What do the features given by a feature selection method mean in a binary classifier which has a cross validation accuracy of 0?

StackOverflow https://stackoverflow.com/questions/21560540

Pergunta

So I know that given a binary classifier, the farther away you are from an accuracy of 0.5 the better your classifier is. (I.e. A binary classifier that gets everything wrong can be converted to one which gets everything right by always inverting its decisions.)

However, I have an inner feature selection process, which provides me "good" features to use (I'm trying out recursive feature elimination, and another based on Spearman's rank correlation coefficient).
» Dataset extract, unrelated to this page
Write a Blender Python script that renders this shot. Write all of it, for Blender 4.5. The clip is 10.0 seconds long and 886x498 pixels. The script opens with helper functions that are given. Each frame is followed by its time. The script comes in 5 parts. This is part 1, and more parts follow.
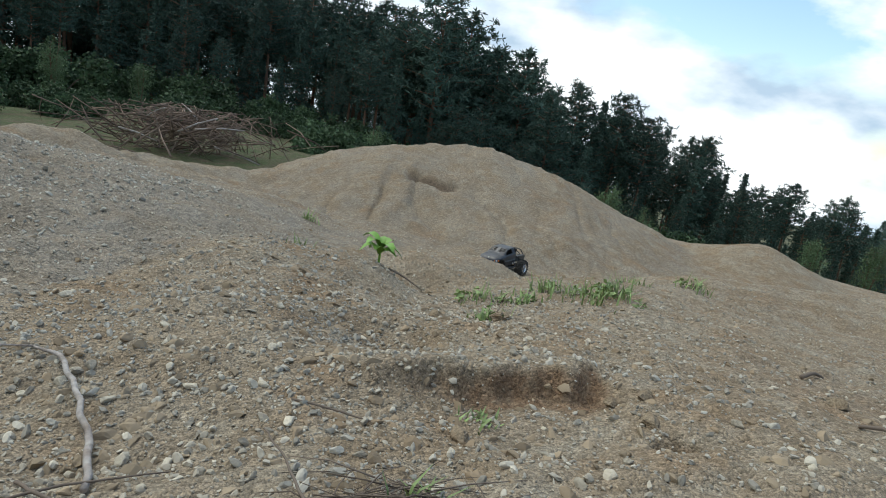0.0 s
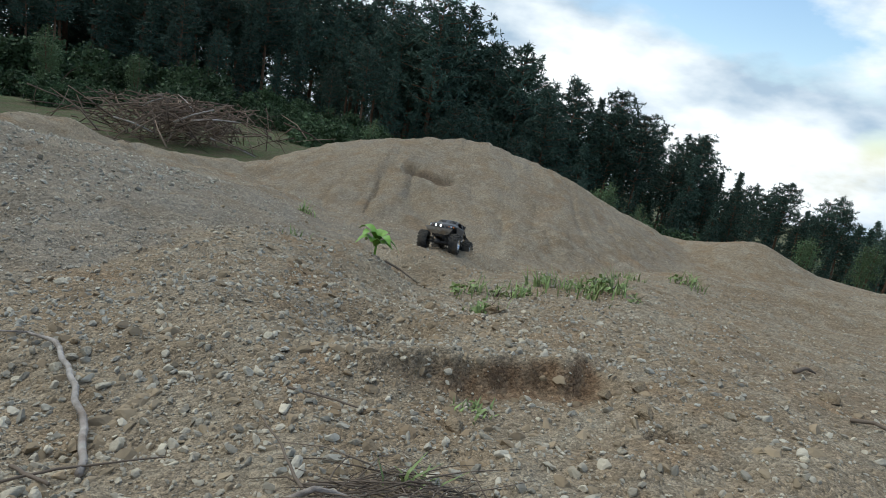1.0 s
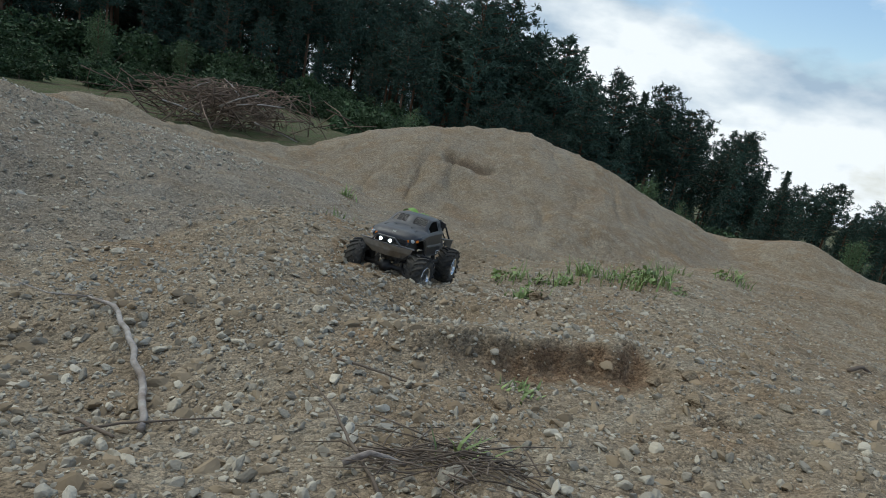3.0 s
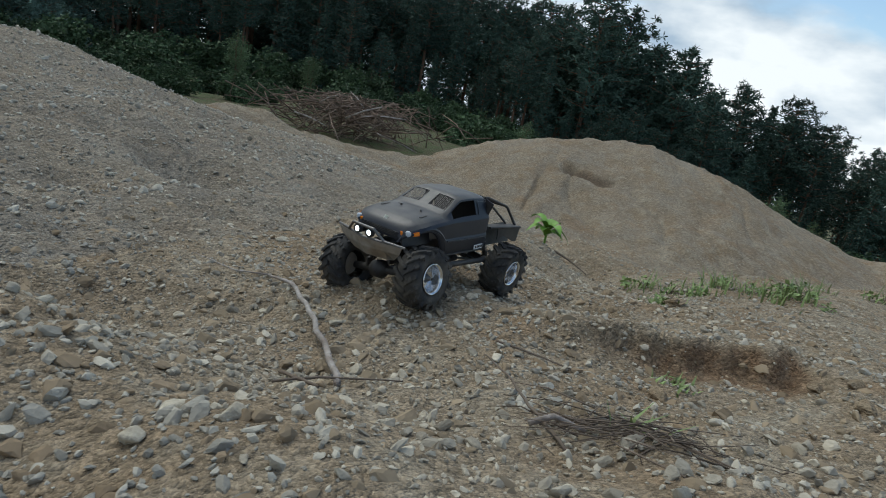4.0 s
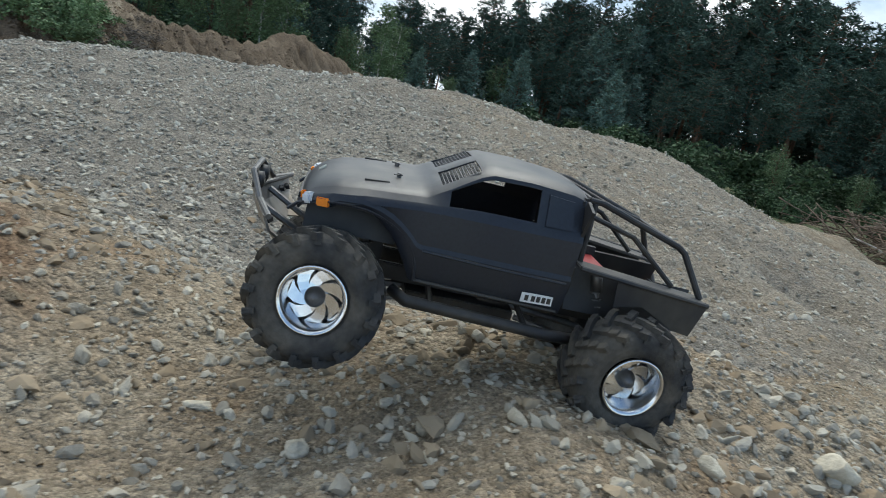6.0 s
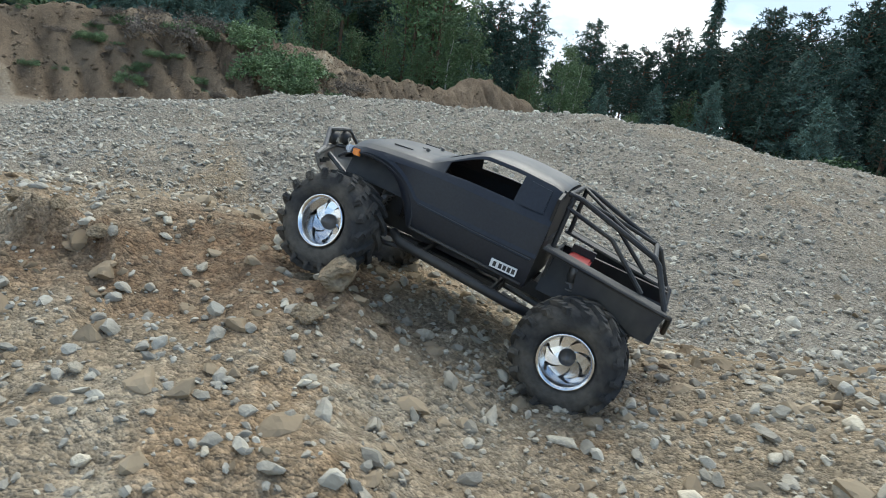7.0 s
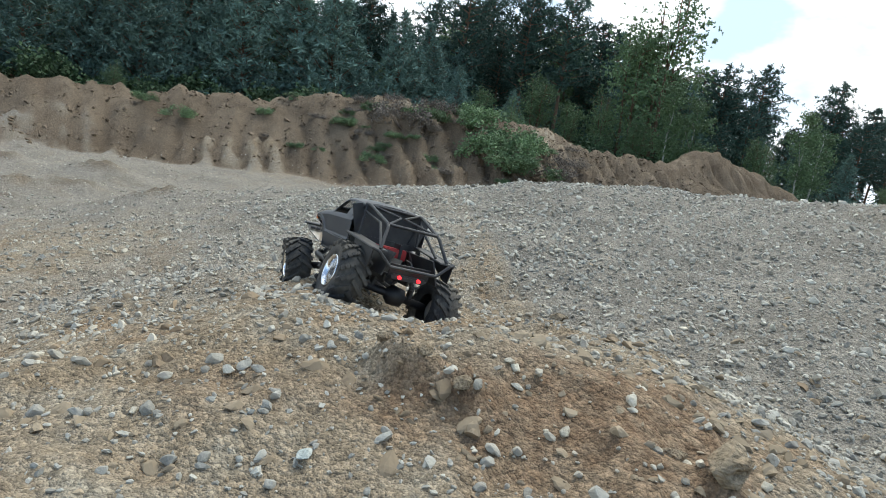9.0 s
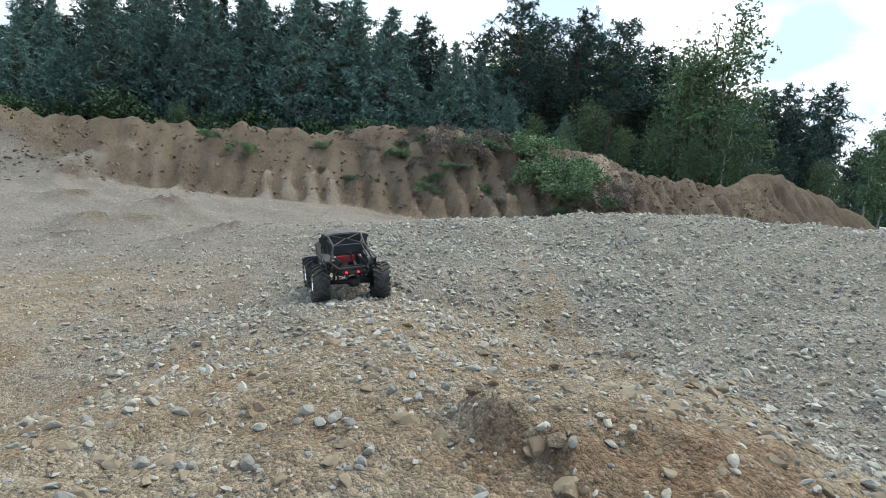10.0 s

Given that the classifier using these "good" features gets a cross validation accuracy of 0, can I still conclude that the features selected are useful and are predictive of the class in this binary prediction problem?

Foi útil?

Solução

To simplify, let's assume you're testing on some balanced set. Half the testing data is positive and half the testing data is negative.

I would say that something strange is happening that is flipping the sign of your decision. That classifier you're evaluating is very useful, but you would need to flip the decision it makes. You should probably check your code to make sure you're not flipping the class of the training data. Some libraries (LIBSVM for example) require that the first training example is from the positive class.

To summarize: It seems the features you're selecting are useful, but it seems you have a bug that is flipping the classes.